Notre Dame has clung to football independence as they've felt they were a national brand that didn't need a conference. For many decades, that was true. But college football is rapidly changing, and the Fighting Irish, who haven't won a title since 1988, face being left behind if they don't move quickly. They'll have options for sure. The ACC will likely do whatever it takes to land them, as Notre Dame places them in a much needed position of strength. Should the Irish head for the Big Ten, the ACC will be in a position of weakness and, despite their large TV rights contract, ESPN likely wouldn't have much issue having ACC teams leave for the SEC, since they have the contract for their rights, as well.

Then again, the Irish could head to the SEC, who would gladly welcome them as it would send the ultimate gut punch to the Big Ten and crank up the revenue streams that much more.

The Pac-12 is scrambling to keep afloat, but their idea of a loose agreement with the ACC doesn't hold much hope. What good does that do for their respective leagues, especially as neither conference put a team in the College Football Playoff last year? Frankly, it's a move that reeks of desperation. But there's not many moves the Pac-12 can make at the moment, other than do what they can to keep the remaining conference intact.

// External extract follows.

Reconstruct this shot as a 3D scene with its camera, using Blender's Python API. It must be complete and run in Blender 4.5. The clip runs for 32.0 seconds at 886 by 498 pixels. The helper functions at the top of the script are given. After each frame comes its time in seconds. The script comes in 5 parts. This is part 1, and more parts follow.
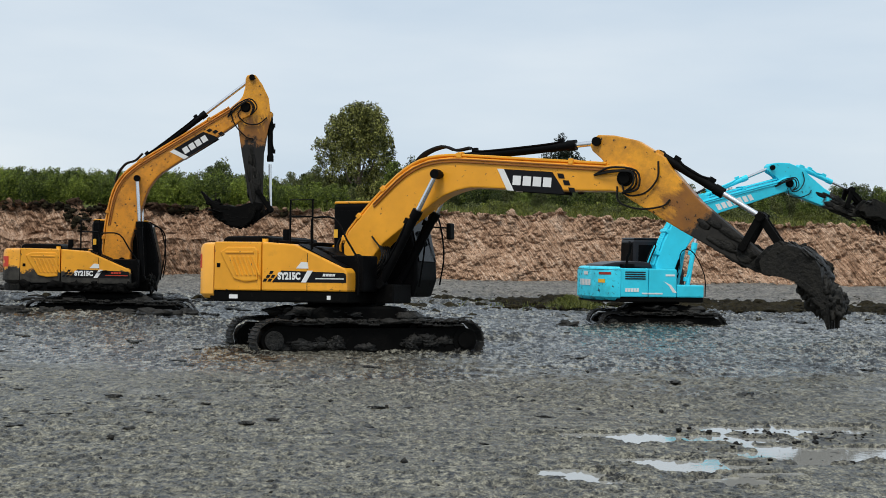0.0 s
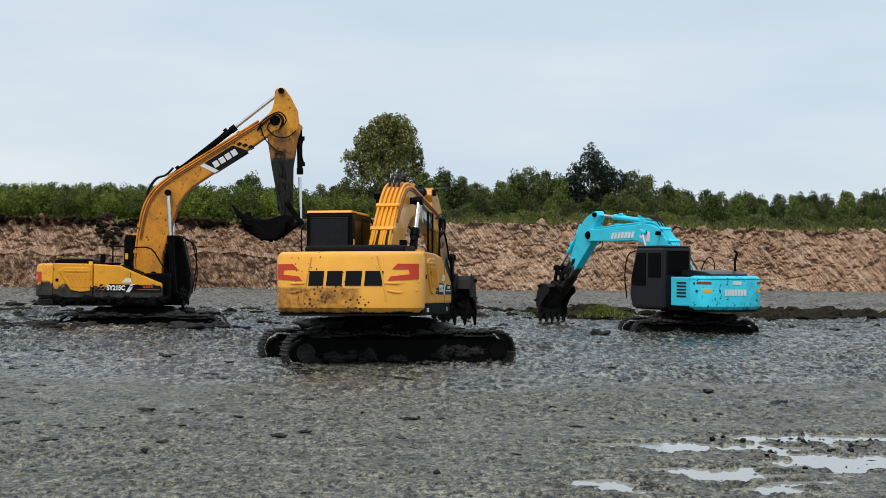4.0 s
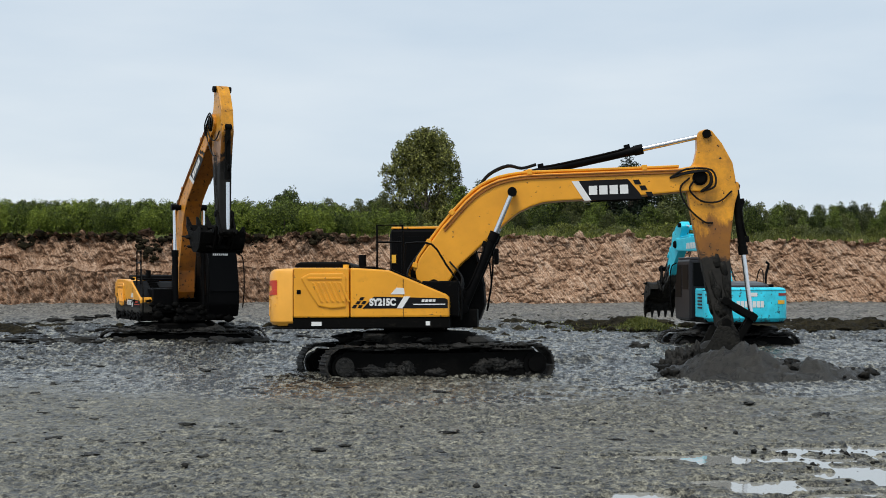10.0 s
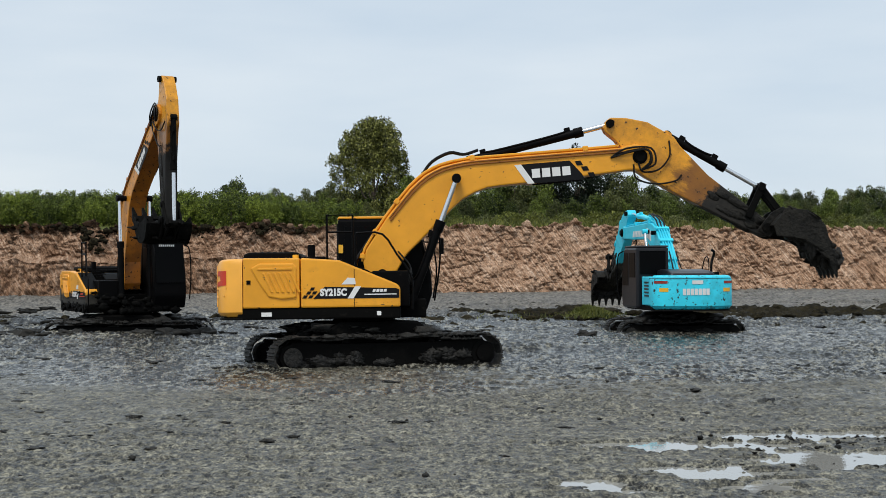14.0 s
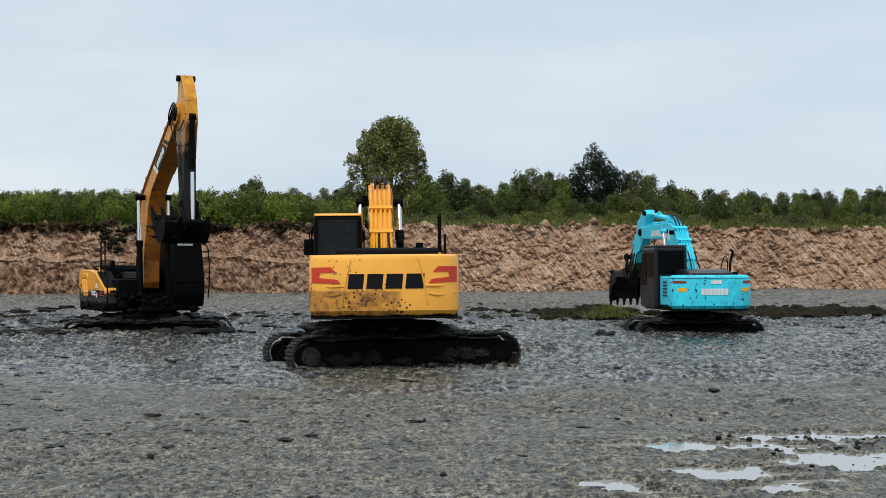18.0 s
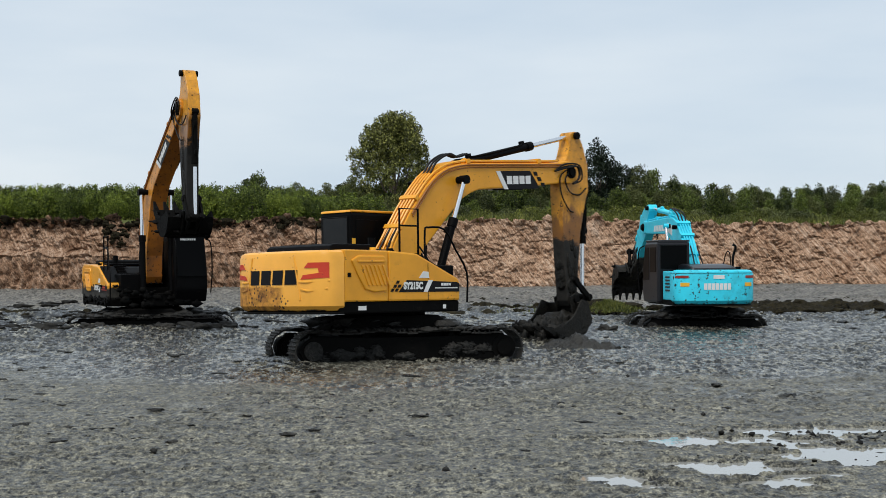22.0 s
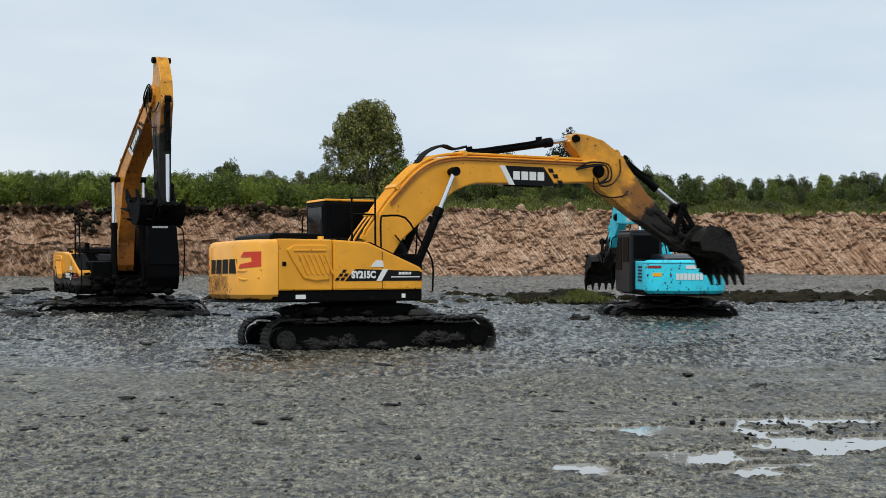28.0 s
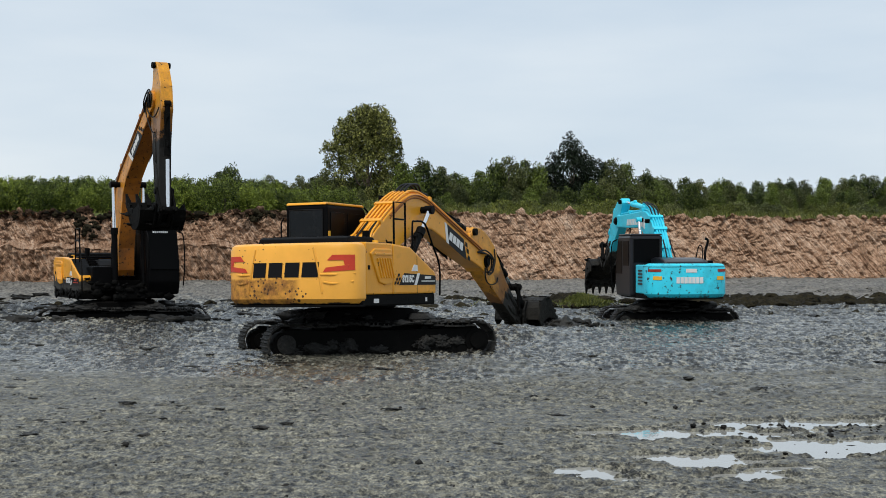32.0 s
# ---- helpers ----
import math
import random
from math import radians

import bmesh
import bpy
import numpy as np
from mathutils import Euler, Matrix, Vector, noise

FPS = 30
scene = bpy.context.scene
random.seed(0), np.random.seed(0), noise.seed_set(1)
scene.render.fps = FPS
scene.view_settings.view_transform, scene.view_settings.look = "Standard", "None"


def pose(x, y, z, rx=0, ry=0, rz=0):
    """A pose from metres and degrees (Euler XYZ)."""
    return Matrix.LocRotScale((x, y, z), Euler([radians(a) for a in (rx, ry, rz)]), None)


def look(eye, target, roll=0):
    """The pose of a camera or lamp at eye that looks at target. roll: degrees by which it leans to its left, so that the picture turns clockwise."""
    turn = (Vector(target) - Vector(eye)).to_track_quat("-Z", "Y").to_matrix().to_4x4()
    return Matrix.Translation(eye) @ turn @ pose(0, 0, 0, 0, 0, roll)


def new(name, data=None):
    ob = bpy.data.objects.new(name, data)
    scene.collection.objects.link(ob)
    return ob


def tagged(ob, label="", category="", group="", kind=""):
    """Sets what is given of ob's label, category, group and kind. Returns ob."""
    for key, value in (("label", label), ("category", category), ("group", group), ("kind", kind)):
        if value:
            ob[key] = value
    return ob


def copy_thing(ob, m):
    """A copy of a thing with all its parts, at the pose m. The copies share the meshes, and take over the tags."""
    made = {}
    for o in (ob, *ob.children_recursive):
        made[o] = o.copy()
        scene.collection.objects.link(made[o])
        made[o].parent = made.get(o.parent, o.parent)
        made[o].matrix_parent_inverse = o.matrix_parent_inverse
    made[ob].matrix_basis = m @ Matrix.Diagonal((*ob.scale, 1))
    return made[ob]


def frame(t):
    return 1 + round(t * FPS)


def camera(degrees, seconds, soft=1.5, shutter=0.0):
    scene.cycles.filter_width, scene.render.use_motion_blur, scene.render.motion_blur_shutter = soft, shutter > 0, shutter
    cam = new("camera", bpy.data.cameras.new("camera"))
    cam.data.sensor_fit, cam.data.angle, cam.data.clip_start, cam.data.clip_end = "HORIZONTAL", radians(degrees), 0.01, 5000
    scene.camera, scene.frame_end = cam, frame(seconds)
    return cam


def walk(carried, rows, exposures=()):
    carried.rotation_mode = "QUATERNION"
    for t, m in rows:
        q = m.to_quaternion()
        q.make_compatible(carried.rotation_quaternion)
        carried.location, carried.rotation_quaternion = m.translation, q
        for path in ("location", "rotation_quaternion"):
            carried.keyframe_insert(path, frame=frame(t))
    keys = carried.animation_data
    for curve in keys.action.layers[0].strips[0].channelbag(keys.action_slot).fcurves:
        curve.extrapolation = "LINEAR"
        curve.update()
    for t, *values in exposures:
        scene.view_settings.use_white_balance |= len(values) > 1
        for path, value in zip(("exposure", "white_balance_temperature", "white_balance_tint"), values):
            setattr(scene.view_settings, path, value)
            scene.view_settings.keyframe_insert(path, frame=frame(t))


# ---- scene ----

The Pac-12 reminds one of Sears, or Blockbuster Video. Once thriving, bad management at the top, coupled with a failure to catch up with their competition and a lack of local interest, has placed them in this mess.

The SEC and Big Ten are best prepared for the new, crazy environment that lays before them. The ACC and Big 12 aren't suffering, but need to seize the chance to be aggressive.

The Pac-12 is the wounded animal, fighting for its survival. Will it survive will be the question. Or will we have four large conferences setting up the new football dynamics?

Needless to say, the rapidly changing evolution would even have Darwin impressed.